EXERCISE INSTRUCTIONS
Produce word for word the lines of the data below running from the one that has "finishes the script." to the one that has "60 + k, 1500)", inclusive, and no others.

--- Begin RAW RECORDS ---

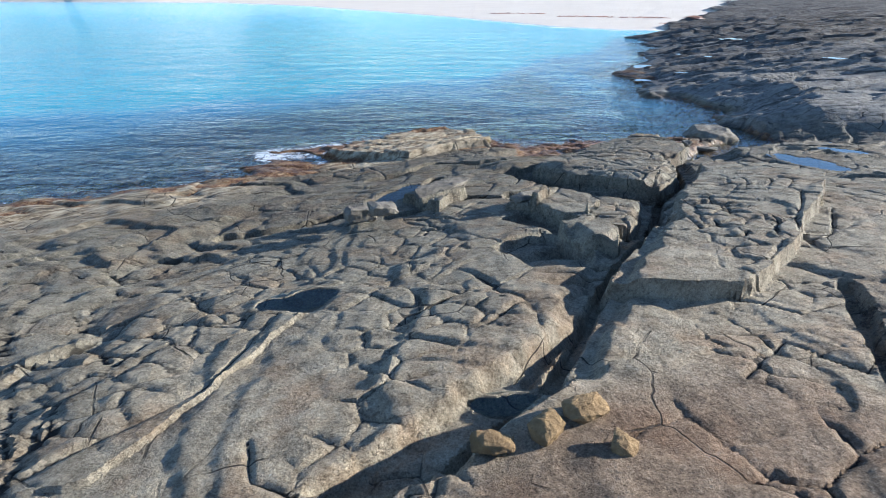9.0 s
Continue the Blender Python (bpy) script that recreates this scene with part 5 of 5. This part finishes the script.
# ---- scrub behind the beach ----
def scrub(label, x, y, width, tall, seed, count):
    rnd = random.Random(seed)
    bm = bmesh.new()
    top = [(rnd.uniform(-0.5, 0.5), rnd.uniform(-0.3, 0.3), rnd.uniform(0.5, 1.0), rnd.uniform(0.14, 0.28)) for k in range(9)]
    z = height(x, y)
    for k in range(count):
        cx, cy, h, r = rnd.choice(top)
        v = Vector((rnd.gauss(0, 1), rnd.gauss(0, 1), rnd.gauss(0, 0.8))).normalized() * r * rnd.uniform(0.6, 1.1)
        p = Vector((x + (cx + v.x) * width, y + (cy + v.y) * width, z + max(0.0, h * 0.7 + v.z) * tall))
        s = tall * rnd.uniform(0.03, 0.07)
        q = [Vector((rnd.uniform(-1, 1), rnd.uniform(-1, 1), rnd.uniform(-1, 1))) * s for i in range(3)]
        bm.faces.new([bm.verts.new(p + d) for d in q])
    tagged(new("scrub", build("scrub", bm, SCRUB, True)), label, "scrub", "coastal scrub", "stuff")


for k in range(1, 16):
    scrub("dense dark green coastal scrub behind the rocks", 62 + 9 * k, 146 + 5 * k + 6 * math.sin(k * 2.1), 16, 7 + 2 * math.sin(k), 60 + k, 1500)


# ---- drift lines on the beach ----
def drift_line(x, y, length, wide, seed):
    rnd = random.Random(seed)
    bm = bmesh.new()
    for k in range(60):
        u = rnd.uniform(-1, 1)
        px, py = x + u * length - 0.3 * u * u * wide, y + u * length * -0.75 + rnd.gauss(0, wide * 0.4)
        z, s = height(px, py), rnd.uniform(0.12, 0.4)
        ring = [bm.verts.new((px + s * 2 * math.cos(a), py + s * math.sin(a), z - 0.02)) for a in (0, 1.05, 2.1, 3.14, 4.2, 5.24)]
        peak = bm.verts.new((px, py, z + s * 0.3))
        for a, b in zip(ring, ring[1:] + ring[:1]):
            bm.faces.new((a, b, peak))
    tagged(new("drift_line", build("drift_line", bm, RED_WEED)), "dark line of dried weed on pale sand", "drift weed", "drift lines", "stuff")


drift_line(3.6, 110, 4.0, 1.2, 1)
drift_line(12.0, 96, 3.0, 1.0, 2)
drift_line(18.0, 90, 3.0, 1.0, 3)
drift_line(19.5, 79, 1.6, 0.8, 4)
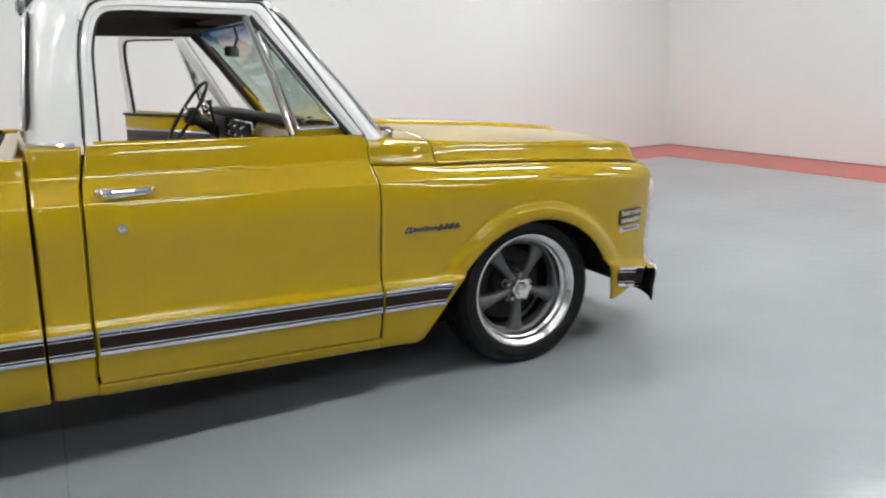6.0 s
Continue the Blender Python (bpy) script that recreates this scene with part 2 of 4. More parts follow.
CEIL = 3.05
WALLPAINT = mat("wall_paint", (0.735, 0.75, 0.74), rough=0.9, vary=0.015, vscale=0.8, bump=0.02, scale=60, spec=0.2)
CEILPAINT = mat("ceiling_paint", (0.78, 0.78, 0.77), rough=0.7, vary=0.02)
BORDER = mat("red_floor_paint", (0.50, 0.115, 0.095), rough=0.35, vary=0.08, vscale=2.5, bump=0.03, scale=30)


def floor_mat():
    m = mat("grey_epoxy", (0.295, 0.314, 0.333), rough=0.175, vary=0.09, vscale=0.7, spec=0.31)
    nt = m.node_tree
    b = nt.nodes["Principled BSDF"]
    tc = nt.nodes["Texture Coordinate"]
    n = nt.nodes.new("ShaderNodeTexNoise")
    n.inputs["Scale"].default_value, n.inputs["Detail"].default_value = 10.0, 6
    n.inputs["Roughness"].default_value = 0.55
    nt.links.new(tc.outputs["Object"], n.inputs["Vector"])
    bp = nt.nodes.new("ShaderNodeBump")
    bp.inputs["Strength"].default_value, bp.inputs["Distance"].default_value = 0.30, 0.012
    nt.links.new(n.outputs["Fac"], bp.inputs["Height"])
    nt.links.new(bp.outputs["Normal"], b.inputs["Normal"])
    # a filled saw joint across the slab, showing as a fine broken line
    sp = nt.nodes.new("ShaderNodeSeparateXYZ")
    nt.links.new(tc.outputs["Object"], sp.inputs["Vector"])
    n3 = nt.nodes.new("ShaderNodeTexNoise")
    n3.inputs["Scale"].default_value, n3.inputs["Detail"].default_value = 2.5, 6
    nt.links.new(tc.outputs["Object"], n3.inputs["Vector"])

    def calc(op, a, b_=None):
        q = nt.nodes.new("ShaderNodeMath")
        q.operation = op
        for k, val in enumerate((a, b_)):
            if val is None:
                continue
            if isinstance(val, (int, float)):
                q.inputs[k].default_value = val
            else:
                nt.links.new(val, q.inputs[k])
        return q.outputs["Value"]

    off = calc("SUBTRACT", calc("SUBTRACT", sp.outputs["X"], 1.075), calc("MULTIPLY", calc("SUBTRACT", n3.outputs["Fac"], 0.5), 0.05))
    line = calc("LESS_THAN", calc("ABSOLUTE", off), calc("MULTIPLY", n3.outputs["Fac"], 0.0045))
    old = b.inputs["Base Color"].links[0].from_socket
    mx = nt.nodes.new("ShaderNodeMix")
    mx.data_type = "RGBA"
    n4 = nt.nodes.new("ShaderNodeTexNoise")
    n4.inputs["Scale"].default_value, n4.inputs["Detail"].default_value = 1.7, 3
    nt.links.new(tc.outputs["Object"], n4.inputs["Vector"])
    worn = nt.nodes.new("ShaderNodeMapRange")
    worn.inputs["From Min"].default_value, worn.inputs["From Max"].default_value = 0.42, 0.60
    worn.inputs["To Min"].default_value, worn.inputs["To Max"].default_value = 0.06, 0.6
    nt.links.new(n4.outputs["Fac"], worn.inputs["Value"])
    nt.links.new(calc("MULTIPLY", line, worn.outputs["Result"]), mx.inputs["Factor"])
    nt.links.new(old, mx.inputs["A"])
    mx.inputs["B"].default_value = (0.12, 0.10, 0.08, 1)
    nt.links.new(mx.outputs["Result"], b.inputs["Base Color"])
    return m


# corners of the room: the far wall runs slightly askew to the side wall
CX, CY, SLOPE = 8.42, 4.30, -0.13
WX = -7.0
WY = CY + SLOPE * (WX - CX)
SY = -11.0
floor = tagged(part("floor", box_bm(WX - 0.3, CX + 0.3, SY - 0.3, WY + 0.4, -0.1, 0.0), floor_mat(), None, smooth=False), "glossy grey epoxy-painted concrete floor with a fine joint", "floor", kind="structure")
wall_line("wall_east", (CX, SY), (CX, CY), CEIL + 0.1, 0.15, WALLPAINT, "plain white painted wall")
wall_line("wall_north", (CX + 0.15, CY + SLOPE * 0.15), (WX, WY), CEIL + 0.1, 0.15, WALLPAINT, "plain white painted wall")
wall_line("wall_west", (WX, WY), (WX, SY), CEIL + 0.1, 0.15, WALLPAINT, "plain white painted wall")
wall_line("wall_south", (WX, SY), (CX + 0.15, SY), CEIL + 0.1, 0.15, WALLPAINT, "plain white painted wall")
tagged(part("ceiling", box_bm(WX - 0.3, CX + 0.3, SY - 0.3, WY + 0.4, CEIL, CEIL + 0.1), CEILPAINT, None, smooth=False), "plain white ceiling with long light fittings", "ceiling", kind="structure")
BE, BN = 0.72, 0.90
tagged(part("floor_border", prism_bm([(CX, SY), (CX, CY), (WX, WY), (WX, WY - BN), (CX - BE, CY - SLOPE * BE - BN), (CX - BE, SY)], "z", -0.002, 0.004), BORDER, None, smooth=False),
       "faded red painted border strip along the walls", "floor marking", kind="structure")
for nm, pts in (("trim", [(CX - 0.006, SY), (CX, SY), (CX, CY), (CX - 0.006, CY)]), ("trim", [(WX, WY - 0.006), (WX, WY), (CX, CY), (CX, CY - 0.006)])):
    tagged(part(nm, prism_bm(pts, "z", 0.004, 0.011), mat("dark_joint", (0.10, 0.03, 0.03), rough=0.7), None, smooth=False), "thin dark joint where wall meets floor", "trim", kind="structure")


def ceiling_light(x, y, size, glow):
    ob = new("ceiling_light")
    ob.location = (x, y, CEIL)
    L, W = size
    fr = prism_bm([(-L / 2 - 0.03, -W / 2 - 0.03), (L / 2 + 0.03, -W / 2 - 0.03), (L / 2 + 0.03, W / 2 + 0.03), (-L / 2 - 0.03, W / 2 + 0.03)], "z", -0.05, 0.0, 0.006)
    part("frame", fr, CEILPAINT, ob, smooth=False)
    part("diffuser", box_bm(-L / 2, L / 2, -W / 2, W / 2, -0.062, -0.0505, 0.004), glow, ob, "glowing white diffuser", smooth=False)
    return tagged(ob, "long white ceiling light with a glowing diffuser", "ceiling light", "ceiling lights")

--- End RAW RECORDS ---

THE RESULT
Continue the Blender Python (bpy) script that recreates this scene with part 5 of 5. This part finishes the script.
# ---- scrub behind the beach ----
def scrub(label, x, y, width, tall, seed, count):
    rnd = random.Random(seed)
    bm = bmesh.new()
    top = [(rnd.uniform(-0.5, 0.5), rnd.uniform(-0.3, 0.3), rnd.uniform(0.5, 1.0), rnd.uniform(0.14, 0.28)) for k in range(9)]
    z = height(x, y)
    for k in range(count):
        cx, cy, h, r = rnd.choice(top)
        v = Vector((rnd.gauss(0, 1), rnd.gauss(0, 1), rnd.gauss(0, 0.8))).normalized() * r * rnd.uniform(0.6, 1.1)
        p = Vector((x + (cx + v.x) * width, y + (cy + v.y) * width, z + max(0.0, h * 0.7 + v.z) * tall))
        s = tall * rnd.uniform(0.03, 0.07)
        q = [Vector((rnd.uniform(-1, 1), rnd.uniform(-1, 1), rnd.uniform(-1, 1))) * s for i in range(3)]
        bm.faces.new([bm.verts.new(p + d) for d in q])
    tagged(new("scrub", build("scrub", bm, SCRUB, True)), label, "scrub", "coastal scrub", "stuff")


for k in range(1, 16):
    scrub("dense dark green coastal scrub behind the rocks", 62 + 9 * k, 146 + 5 * k + 6 * math.sin(k * 2.1), 16, 7 + 2 * math.sin(k), 60 + k, 1500)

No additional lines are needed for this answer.